The bottom line is unavoidable: Because the same reasoning that would call for trusting Bush would make it incumbent upon voters to do likewise for Warren, his nomination would force the Republican Party to apply a double standard. This is assuming, of course, that they don’t decide to be logically consistent and drop their attacks on Warren’s claims to being part-Cherokee (which is very unlikely). Even if they wind up electing Jeb Bush next year despite this—which is hardly outside the realm of possibility, given how jaded Americans have become with politics in general—the duplicity is staggering.

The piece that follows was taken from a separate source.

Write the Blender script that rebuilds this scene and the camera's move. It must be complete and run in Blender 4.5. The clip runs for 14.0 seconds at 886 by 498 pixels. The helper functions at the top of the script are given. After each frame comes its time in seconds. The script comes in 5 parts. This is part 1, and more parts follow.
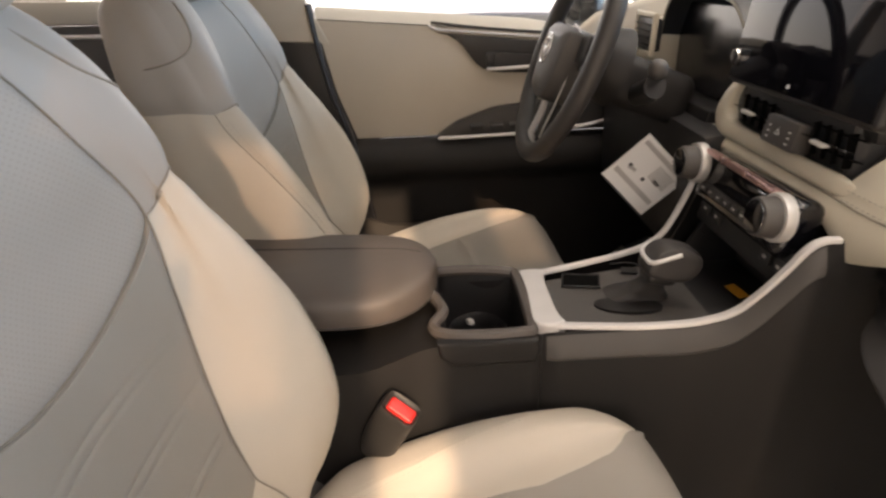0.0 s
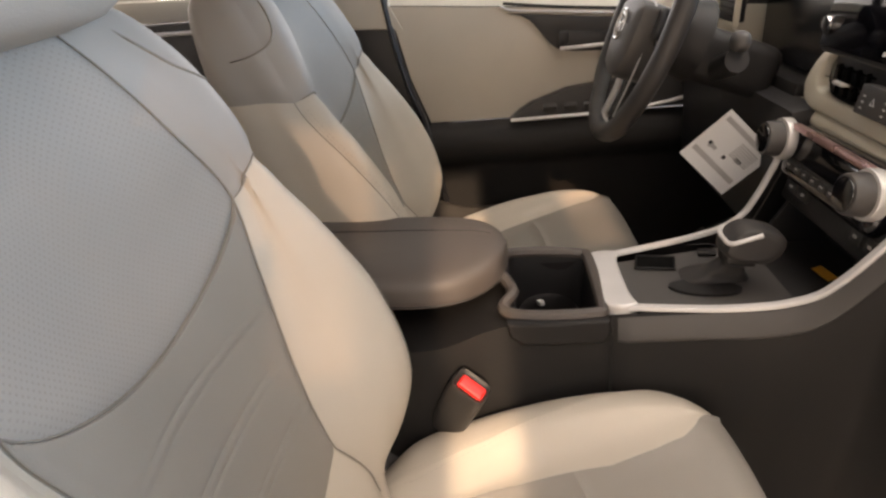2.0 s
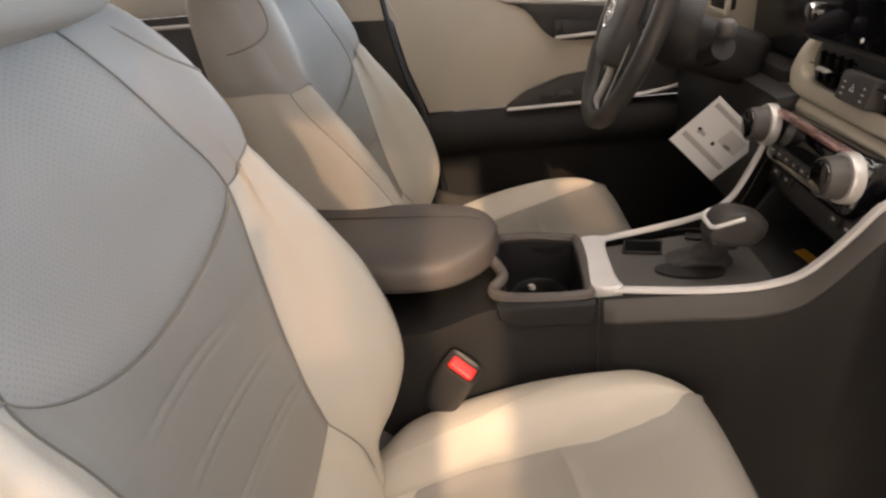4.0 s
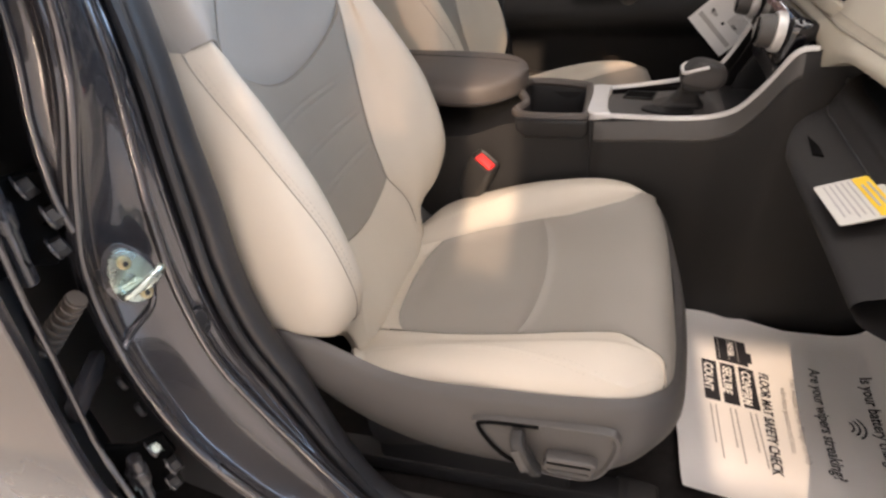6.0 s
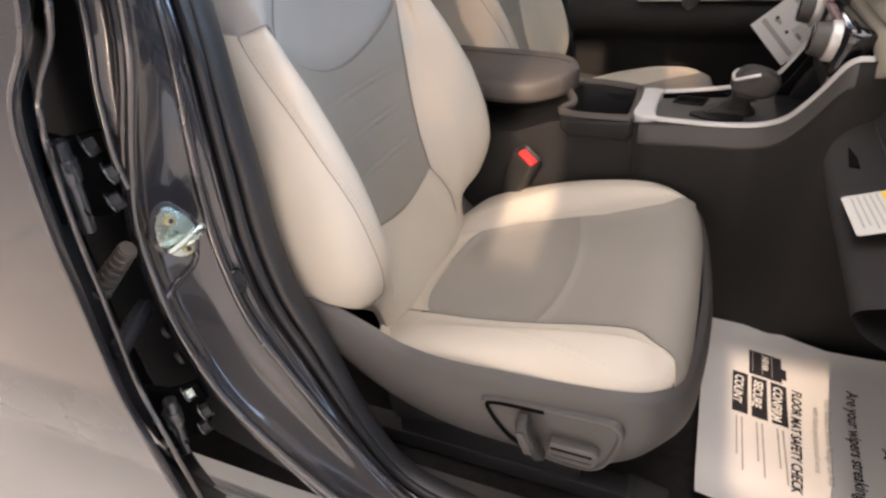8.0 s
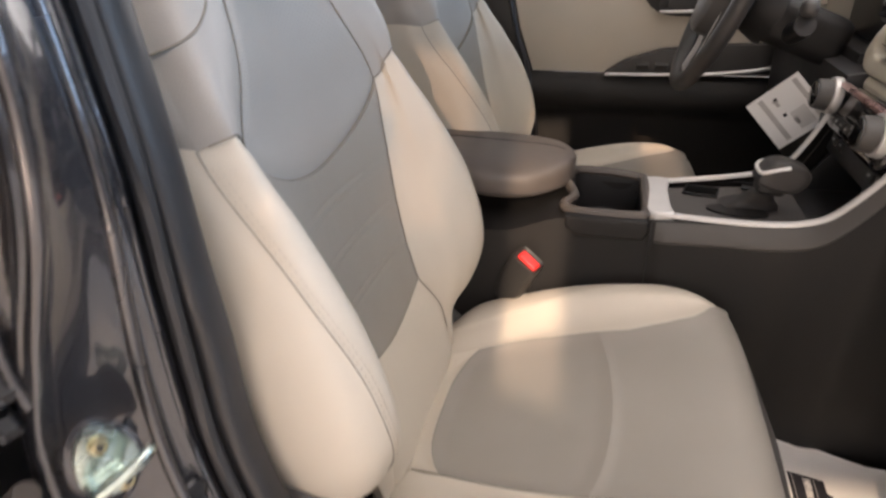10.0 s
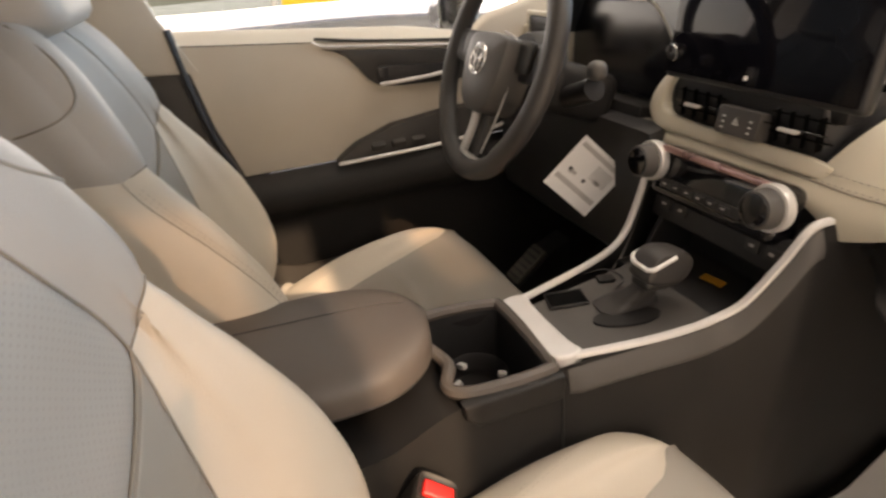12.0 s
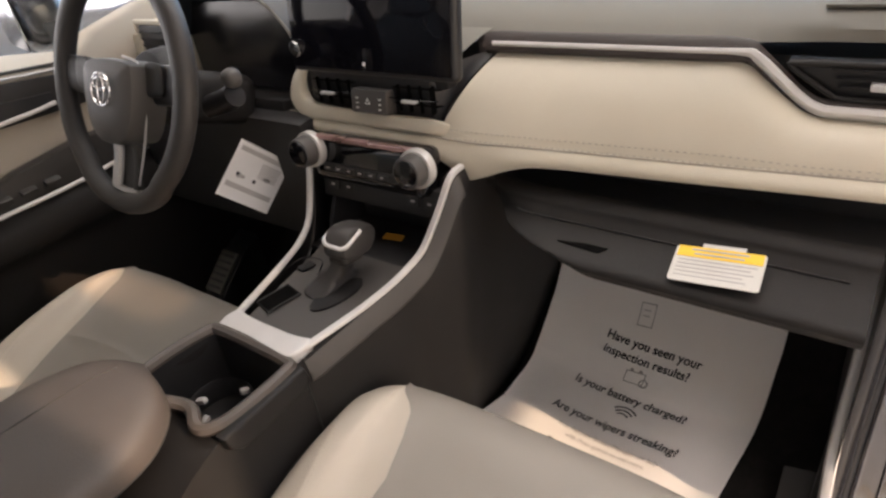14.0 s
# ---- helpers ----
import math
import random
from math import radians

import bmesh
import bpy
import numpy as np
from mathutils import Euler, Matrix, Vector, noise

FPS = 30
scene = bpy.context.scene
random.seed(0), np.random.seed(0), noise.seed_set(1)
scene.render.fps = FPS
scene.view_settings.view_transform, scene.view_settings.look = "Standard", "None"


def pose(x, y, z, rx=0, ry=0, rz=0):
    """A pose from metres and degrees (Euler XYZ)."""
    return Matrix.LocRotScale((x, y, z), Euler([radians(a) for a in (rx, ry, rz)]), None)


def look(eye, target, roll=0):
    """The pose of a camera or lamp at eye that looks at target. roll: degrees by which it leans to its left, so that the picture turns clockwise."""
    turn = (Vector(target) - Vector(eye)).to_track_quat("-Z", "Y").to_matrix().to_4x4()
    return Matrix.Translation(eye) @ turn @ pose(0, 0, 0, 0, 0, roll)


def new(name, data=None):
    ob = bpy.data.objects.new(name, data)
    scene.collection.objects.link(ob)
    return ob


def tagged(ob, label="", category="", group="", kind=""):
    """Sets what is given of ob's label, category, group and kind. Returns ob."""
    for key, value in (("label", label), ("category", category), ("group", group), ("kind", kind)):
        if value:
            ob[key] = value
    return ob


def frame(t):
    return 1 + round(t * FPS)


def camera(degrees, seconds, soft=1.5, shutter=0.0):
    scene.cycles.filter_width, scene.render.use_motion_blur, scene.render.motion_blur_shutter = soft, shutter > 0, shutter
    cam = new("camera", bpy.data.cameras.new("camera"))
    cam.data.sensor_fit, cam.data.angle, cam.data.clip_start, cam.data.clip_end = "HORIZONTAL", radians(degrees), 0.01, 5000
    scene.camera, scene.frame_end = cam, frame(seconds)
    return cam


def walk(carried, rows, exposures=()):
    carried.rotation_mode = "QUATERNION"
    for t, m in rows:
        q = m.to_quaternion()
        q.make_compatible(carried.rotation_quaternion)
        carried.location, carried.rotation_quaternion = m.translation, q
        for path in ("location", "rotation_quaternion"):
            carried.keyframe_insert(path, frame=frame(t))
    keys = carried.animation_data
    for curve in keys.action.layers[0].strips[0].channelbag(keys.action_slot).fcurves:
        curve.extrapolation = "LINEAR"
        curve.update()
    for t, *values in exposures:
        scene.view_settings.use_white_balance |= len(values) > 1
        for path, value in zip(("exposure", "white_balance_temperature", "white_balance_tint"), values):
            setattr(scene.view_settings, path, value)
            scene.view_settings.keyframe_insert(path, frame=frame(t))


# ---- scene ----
cam = camera(72.3, 14.0, soft=2.5, shutter=0.3)
PATH = [
    (0, (0.039, 0.098, 1.231), (0.103, 1.905, 0.376), -2.1),
    (0.5, (0.037, 0.098, 1.229), (-0.091, 1.902, 0.376), -4.2),
    (1, (0.036, 0.099, 1.234), (-0.155, 1.89, 0.364), -5.5),
    (1.5, (0.044, 0.095, 1.234), (-0.174, 1.881, 0.36), -6.0),
    (2, (0.046, 0.085, 1.233), (-0.141, 1.867, 0.346), -5.7),
    (2.5, (0.052, 0.078, 1.237), (-0.124, 1.859, 0.343), -5.9),
    (5, (0.096, 0.012, 1.227), (-0.172, 1.739, 0.255), -6.0),
    (5.5, (0.13, -0.152, 1.218), (-0.205, 1.513, 0.161), -4.8),
    (6, (0.21, -0.295, 1.212), (-0.283, 1.306, 0.119), -4.6),
    (6.5, (0.274, -0.312, 1.216), (-0.328, 1.254, 0.127), -4.0),
    (7, (0.273, -0.318, 1.215), (-0.419, 1.209, 0.124), -4.2),
    (9.5, (0.231, -0.307, 1.206), (-0.434, 1.292, 0.207), -3.1),
    (10, (0.093, -0.154, 1.212), (-0.376, 1.546, 0.268), -1.7),
    (10.5, (0.004, 0.028, 1.218), (-0.308, 1.773, 0.291), -2.4),
    (11, (-0.033, 0.169, 1.236), (-0.137, 1.956, 0.345), -3.6),
    (11.5, (-0.089, 0.21, 1.229), (0.146, 1.987, 0.341), -3.6),
    (12, (-0.121, 0.237, 1.251), (0.46, 1.935, 0.369), -4.9),
    (12.5, (-0.147, 0.244, 1.274), (0.739, 1.77, 0.332), -6.3),
    (13, (-0.163, 0.216, 1.294), (0.94, 1.558, 0.302), -8.0),
    (13.5, (-0.157, 0.21, 1.305), (1.103, 1.367, 0.269), -8.1),
    (14, (-0.145, 0.214, 1.305), (1.173, 1.276, 0.24), -8.4),
]
walk(cam, [(t, look(eye, target, roll)) for t, eye, target, roll in PATH], ((0, 0.0, 7000, 20), (0.5, 0.0, 6950, 20), (2.7, 0.0, 6900, 20), (5.2, 0.0, 6900, 20), (6.0, 0.03, 6400, 20), (7.0, 0.0, 6300, 20), (9.5, 0.0, 6200, 20), (10.5, 0.0, 6800, 20), (11.0, 0.03, 6950, 20), (11.5, 0.04, 6600, 20), (12.0, 0.12, 7400, 20), (12.6, 0.08, 7000, 20), (13.2, 0.06, 6650, 20), (14, 0.06, 6500, 20)))

# ---- light ----
SUN_EL, SUN_AZ = 27.0, 274.0   # elevation; heading from which the sun shines, counted from +x towards +y
world = bpy.data.worlds.new("world")
scene.world = world
world.use_nodes = True
wn = world.node_tree
sky = wn.nodes.new("ShaderNodeTexSky")
sky.sky_type, sky.sun_disc = "NISHITA", False
sky.sun_elevation, sky.sun_rotation = radians(SUN_EL), radians(90 - SUN_AZ)
wn.nodes["Background"].inputs["Strength"].default_value = 0.10
wn.links.new(sky.outputs["Color"], wn.nodes["Background"].inputs["Color"])
sun = new("sun", bpy.data.lights.new("sun", "SUN"))
sun.data.energy, sun.data.angle, sun.data.color = 5.0, radians(0.3), (1.0, 0.76, 0.50)
sun_way = Vector((math.cos(radians(SUN_AZ)) * math.cos(radians(SUN_EL)), math.sin(radians(SUN_AZ)) * math.cos(radians(SUN_EL)), math.sin(radians(SUN_EL))))
sun.matrix_world = look(sun_way * 20, (0, 0, 0))
scene.view_settings.exposure = 0.0


def area_lamp(name, eye, target, w, h, watts, colour):
    ob = new(name, bpy.data.lights.new(name, "AREA"))
    ob.data.shape, ob.data.size, ob.data.size_y, ob.data.energy, ob.data.color = "RECTANGLE", w, h, watts, colour
    ob.matrix_world = look(eye, target)
    return ob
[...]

If there is a broader lesson to be learned from all of this, it is one that we’ve been taught again and again throughout our history. Hyper-partisanship erodes our democratic process by making it difficult to distinguish between legitimate criticisms of our politicians and frivolous ones. What’s more, as the juxtaposition between Bush and Warren clearly demonstrates, the same mudslinging techniques used against one party can just as easily be employed against the other.

If we want to improve the quality of our political discourse, we need to apply rational thought consistently without regard to our partisan biases. Barring that, we should just acknowledge that our politics have been reduced to a no-holds-barred bloodsport and dispense entirely with the pretext that we even strive to attain something more.